AIM:
Copy the listing verbatim, excluding any images found in it.

DATA EXTRACT:
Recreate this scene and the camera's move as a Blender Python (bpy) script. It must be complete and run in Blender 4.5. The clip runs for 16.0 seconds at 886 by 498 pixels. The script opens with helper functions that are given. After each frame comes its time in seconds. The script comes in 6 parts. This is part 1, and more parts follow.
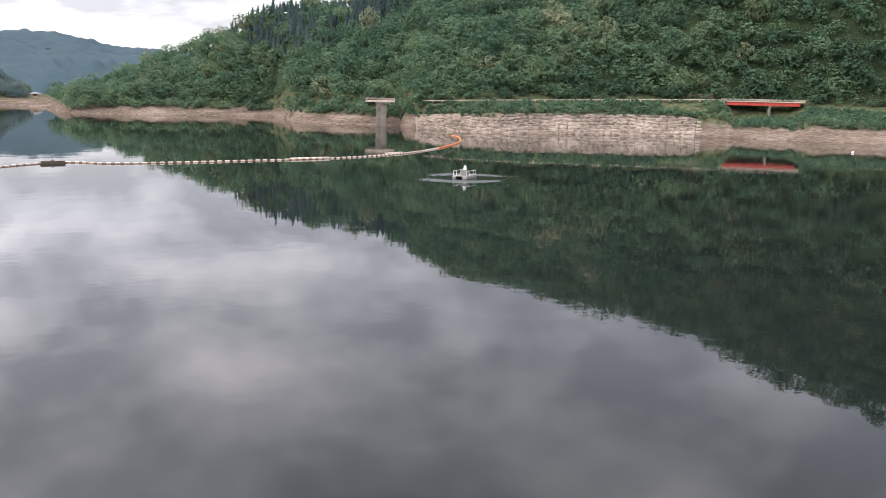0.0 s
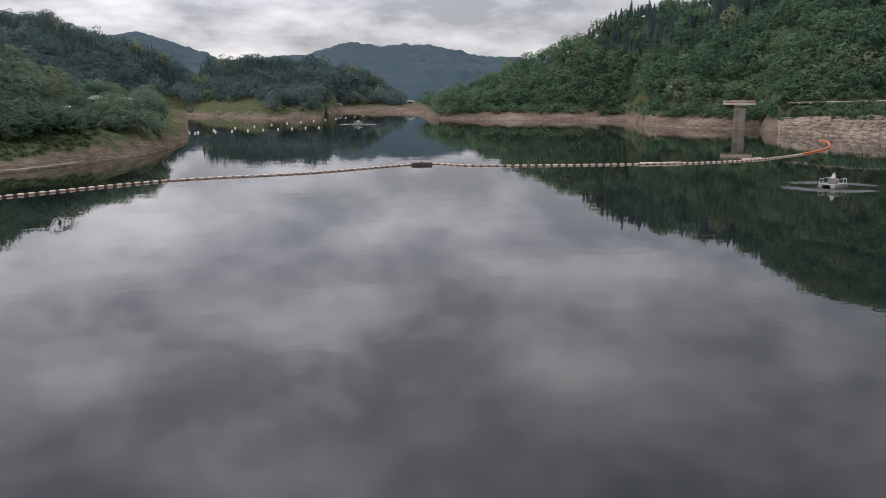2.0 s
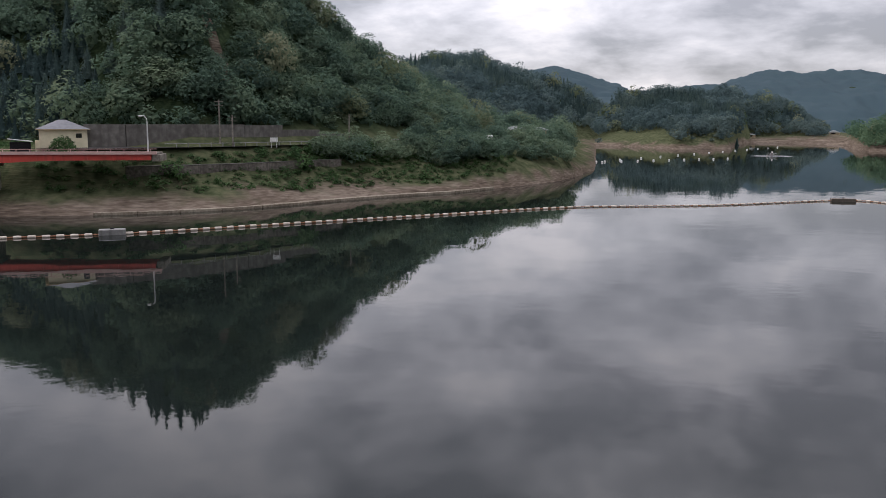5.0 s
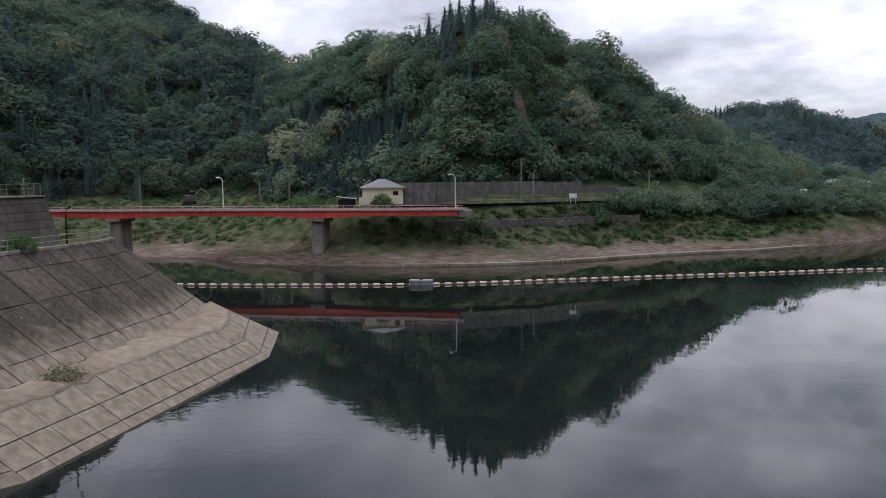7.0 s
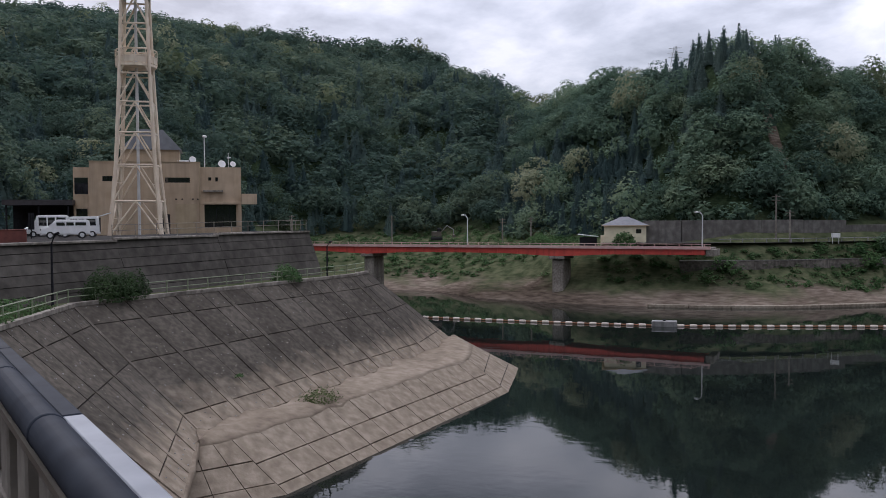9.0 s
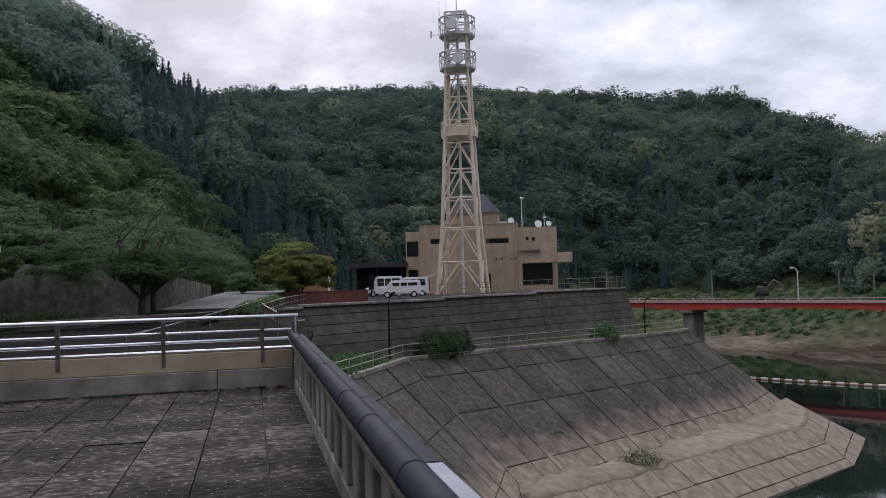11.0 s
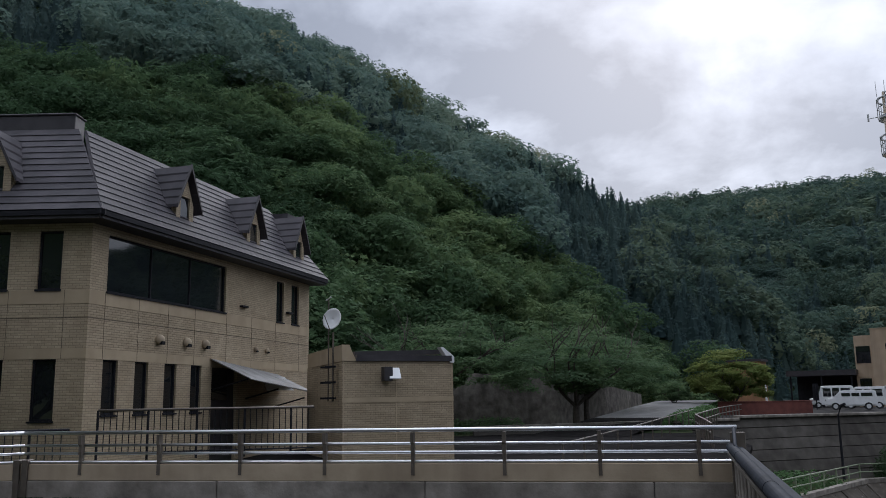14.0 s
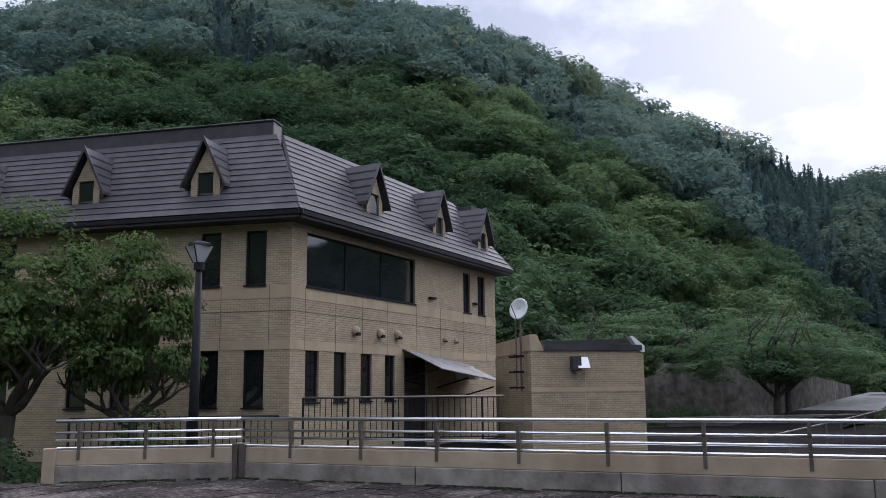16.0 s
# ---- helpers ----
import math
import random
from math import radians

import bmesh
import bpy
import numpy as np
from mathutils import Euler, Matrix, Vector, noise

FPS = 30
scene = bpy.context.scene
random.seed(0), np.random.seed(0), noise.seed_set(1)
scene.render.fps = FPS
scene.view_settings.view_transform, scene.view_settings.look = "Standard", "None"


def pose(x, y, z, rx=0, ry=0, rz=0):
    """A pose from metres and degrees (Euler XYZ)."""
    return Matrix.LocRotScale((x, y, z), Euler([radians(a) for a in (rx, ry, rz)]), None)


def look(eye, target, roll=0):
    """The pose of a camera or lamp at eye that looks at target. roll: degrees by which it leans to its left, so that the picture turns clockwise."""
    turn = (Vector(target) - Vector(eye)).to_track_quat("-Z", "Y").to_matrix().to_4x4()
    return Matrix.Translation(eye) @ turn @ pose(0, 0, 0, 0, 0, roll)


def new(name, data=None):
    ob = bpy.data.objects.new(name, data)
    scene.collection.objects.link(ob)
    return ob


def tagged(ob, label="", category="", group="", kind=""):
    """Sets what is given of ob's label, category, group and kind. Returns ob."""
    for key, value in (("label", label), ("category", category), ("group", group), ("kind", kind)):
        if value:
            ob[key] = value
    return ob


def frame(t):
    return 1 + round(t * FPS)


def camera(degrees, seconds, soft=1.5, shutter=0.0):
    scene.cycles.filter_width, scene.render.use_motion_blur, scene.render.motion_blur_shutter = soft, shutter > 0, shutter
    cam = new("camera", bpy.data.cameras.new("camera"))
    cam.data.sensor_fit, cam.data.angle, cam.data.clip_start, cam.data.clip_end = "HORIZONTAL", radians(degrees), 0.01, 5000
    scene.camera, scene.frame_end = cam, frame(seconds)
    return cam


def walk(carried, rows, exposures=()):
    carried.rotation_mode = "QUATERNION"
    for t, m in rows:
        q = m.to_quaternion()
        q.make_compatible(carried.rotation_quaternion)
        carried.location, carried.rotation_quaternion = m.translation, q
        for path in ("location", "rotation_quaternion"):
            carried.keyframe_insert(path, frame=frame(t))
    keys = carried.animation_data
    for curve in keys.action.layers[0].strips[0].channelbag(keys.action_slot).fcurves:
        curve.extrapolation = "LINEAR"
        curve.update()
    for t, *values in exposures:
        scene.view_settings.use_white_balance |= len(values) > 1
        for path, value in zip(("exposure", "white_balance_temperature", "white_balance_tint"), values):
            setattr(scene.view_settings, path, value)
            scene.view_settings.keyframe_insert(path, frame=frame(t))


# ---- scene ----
# the camera: a slow turn on the spot, held at arm's length
H = 15.0
cam = camera(54.87, 16.0, soft=0.7)
PATH = (
    (0.0, -28.86, -10.20, -1.32),
    (0.5, -22.88, -10.33, -1.15),
    (1.0, -17.19, -10.33, -0.95),
    (1.5, -11.54, -10.28, -0.63),
    (2.0, -5.85, -10.25, -0.31),
    (2.5, 0.05, -10.02, 0.05),
    (3.0, 6.06, -9.51, 0.20),
    (5.5, 24.84, -7.77, -0.00),
    (6.0, 29.90, -6.90, 0.31),
    (6.5, 34.61, -6.00, 0.43),
    (7.0, 40.42, -4.60, 0.59),
    (7.5, 45.08, -3.63, 0.82),
    (8.0, 49.13, -3.00, 0.68),
    (10.5, 70.70, 0.69, 1.06),
    (11.0, 77.34, 2.21, 1.43),
    (11.5, 83.24, 3.77, 1.50),
    (12.0, 88.16, 5.20, 1.58),
    (12.5, 92.37, 6.38, 1.55),
    (13.0, 96.52, 7.70, 1.38),
    (13.5, 100.74, 9.02, 1.15),
    (14.0, 105.41, 10.01, 0.89),
    (14.5, 109.27, 10.36, 0.67),
    (15.0, 112.82, 10.23, 0.42),
    (15.5, 115.44, 9.95, 0.36),
    (16.0, 117.66, 9.48, 0.54),
)
HOLD = 0.30
REACH = {10.5: 0.060, 11.0: 0.038, 11.5: 0.042, 12.0: 0.048, 12.5: 0.050, 13.0: 0.044, 13.5: 0.022, 14.0: -0.010, 14.5: -0.040, 15.0: -0.068, 15.5: -0.090, 16.0: -0.110}
walk(cam, [(t, pose(-HOLD * math.sin(radians(yaw)), REACH[t] if t in REACH else HOLD * math.cos(radians(yaw)), H, 90 + pitch, roll, yaw))
           for t, yaw, pitch, roll in PATH],
     exposures=((0.0, 1.26, 6600, 19), (0.6, 0.94, 6580, 19), (1.5, 0.50, 6560, 18), (2.5, 0.22, 6500, 18), (5.5, 0.26, 6400, 19), (7.5, 0.20, 6080, 19),
                (11.0, 0.0, 6020, 19), (12.0, 0.06, 6000, 18), (13.5, -0.26, 5870, 13), (15.0, 0.24, 5770, 14), (16.0, 0.46, 5730, 18)))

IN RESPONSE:
Recreate this scene and the camera's move as a Blender Python (bpy) script. It must be complete and run in Blender 4.5. The clip runs for 16.0 seconds at 886 by 498 pixels. The script opens with helper functions that are given. After each frame comes its time in seconds. The script comes in 6 parts. This is part 1, and more parts follow.
0.0 s
2.0 s
5.0 s
7.0 s
9.0 s
11.0 s
14.0 s
16.0 s
# ---- helpers ----
import math
import random
from math import radians

import bmesh
import bpy
import numpy as np
from mathutils import Euler, Matrix, Vector, noise

FPS = 30
scene = bpy.context.scene
random.seed(0), np.random.seed(0), noise.seed_set(1)
scene.render.fps = FPS
scene.view_settings.view_transform, scene.view_settings.look = "Standard", "None"


def pose(x, y, z, rx=0, ry=0, rz=0):
    """A pose from metres and degrees (Euler XYZ)."""
    return Matrix.LocRotScale((x, y, z), Euler([radians(a) for a in (rx, ry, rz)]), None)


def look(eye, target, roll=0):
    """The pose of a camera or lamp at eye that looks at target. roll: degrees by which it leans to its left, so that the picture turns clockwise."""
    turn = (Vector(target) - Vector(eye)).to_track_quat("-Z", "Y").to_matrix().to_4x4()
    return Matrix.Translation(eye) @ turn @ pose(0, 0, 0, 0, 0, roll)


def new(name, data=None):
    ob = bpy.data.objects.new(name, data)
    scene.collection.objects.link(ob)
    return ob


def tagged(ob, label="", category="", group="", kind=""):
    """Sets what is given of ob's label, category, group and kind. Returns ob."""
    for key, value in (("label", label), ("category", category), ("group", group), ("kind", kind)):
        if value:
            ob[key] = value
    return ob


def frame(t):
    return 1 + round(t * FPS)


def camera(degrees, seconds, soft=1.5, shutter=0.0):
    scene.cycles.filter_width, scene.render.use_motion_blur, scene.render.motion_blur_shutter = soft, shutter > 0, shutter
    cam = new("camera", bpy.data.cameras.new("camera"))
    cam.data.sensor_fit, cam.data.angle, cam.data.clip_start, cam.data.clip_end = "HORIZONTAL", radians(degrees), 0.01, 5000
    scene.camera, scene.frame_end = cam, frame(seconds)
    return cam


def walk(carried, rows, exposures=()):
    carried.rotation_mode = "QUATERNION"
    for t, m in rows:
        q = m.to_quaternion()
        q.make_compatible(carried.rotation_quaternion)
        carried.location, carried.rotation_quaternion = m.translation, q
        for path in ("location", "rotation_quaternion"):
            carried.keyframe_insert(path, frame=frame(t))
    keys = carried.animation_data
    for curve in keys.action.layers[0].strips[0].channelbag(keys.action_slot).fcurves:
        curve.extrapolation = "LINEAR"
        curve.update()
    for t, *values in exposures:
        scene.view_settings.use_white_balance |= len(values) > 1
        for path, value in zip(("exposure", "white_balance_temperature", "white_balance_tint"), values):
            setattr(scene.view_settings, path, value)
            scene.view_settings.keyframe_insert(path, frame=frame(t))


# ---- scene ----
# the camera: a slow turn on the spot, held at arm's length
H = 15.0
cam = camera(54.87, 16.0, soft=0.7)
PATH = (
    (0.0, -28.86, -10.20, -1.32),
    (0.5, -22.88, -10.33, -1.15),
    (1.0, -17.19, -10.33, -0.95),
    (1.5, -11.54, -10.28, -0.63),
    (2.0, -5.85, -10.25, -0.31),
    (2.5, 0.05, -10.02, 0.05),
    (3.0, 6.06, -9.51, 0.20),
    (5.5, 24.84, -7.77, -0.00),
    (6.0, 29.90, -6.90, 0.31),
    (6.5, 34.61, -6.00, 0.43),
    (7.0, 40.42, -4.60, 0.59),
    (7.5, 45.08, -3.63, 0.82),
    (8.0, 49.13, -3.00, 0.68),
    (10.5, 70.70, 0.69, 1.06),
    (11.0, 77.34, 2.21, 1.43),
    (11.5, 83.24, 3.77, 1.50),
    (12.0, 88.16, 5.20, 1.58),
    (12.5, 92.37, 6.38, 1.55),
    (13.0, 96.52, 7.70, 1.38),
    (13.5, 100.74, 9.02, 1.15),
    (14.0, 105.41, 10.01, 0.89),
    (14.5, 109.27, 10.36, 0.67),
    (15.0, 112.82, 10.23, 0.42),
    (15.5, 115.44, 9.95, 0.36),
    (16.0, 117.66, 9.48, 0.54),
)
HOLD = 0.30
REACH = {10.5: 0.060, 11.0: 0.038, 11.5: 0.042, 12.0: 0.048, 12.5: 0.050, 13.0: 0.044, 13.5: 0.022, 14.0: -0.010, 14.5: -0.040, 15.0: -0.068, 15.5: -0.090, 16.0: -0.110}
walk(cam, [(t, pose(-HOLD * math.sin(radians(yaw)), REACH[t] if t in REACH else HOLD * math.cos(radians(yaw)), H, 90 + pitch, roll, yaw))
           for t, yaw, pitch, roll in PATH],
     exposures=((0.0, 1.26, 6600, 19), (0.6, 0.94, 6580, 19), (1.5, 0.50, 6560, 18), (2.5, 0.22, 6500, 18), (5.5, 0.26, 6400, 19), (7.5, 0.20, 6080, 19),
                (11.0, 0.0, 6020, 19), (12.0, 0.06, 6000, 18), (13.5, -0.26, 5870, 13), (15.0, 0.24, 5770, 14), (16.0, 0.46, 5730, 18)))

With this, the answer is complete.